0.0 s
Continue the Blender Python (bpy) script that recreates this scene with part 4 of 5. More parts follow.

################

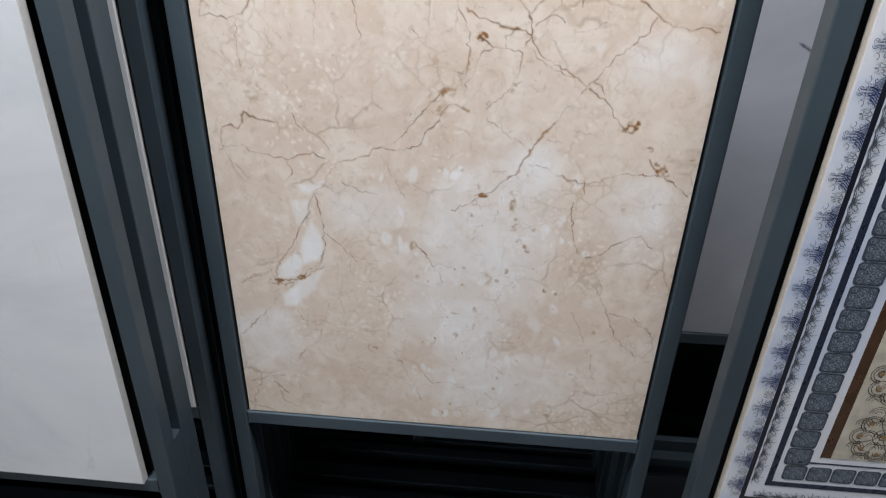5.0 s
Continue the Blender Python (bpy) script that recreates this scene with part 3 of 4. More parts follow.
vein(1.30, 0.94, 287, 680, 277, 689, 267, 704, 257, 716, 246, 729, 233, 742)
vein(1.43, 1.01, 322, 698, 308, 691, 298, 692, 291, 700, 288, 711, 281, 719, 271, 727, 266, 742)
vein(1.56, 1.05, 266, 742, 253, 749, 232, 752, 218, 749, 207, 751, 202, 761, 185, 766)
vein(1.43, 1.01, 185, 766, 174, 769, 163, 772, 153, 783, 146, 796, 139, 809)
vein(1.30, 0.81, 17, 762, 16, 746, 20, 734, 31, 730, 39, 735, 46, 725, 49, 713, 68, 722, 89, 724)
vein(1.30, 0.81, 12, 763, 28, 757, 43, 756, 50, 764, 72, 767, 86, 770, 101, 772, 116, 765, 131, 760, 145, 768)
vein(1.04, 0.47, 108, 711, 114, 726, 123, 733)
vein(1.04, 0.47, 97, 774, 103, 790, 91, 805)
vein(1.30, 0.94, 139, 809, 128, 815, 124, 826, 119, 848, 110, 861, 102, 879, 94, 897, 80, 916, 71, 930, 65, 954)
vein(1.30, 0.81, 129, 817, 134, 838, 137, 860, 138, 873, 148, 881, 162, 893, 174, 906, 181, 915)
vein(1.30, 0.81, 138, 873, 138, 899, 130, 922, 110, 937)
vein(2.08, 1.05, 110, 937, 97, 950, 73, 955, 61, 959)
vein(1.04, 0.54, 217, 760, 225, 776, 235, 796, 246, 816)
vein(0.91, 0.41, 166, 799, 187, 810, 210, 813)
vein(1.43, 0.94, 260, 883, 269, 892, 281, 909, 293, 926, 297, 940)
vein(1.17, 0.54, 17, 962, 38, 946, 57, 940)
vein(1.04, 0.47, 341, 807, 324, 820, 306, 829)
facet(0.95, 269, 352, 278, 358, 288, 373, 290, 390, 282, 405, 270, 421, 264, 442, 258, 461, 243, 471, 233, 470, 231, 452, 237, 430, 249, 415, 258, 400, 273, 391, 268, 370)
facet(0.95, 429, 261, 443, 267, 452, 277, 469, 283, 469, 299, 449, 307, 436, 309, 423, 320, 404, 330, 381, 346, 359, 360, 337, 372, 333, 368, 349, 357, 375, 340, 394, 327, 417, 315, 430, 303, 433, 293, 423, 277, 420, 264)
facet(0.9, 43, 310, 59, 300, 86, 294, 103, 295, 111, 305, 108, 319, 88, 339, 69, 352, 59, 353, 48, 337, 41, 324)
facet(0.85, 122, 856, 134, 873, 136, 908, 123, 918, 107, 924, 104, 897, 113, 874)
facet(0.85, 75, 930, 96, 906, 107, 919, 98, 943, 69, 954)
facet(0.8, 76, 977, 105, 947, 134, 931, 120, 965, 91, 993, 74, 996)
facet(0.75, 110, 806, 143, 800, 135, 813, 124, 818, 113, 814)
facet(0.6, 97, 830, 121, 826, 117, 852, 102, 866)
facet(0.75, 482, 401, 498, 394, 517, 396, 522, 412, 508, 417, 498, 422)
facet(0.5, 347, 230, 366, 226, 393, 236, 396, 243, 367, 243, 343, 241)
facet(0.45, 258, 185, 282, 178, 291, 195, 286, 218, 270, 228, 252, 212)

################

* **Instructions to follow**
Go through the material and copy out every line with "recreates" in it.

* **The answer**
Continue the Blender Python (bpy) script that recreates this scene with part 4 of 5. More parts follow.
Continue the Blender Python (bpy) script that recreates this scene with part 3 of 4. More parts follow.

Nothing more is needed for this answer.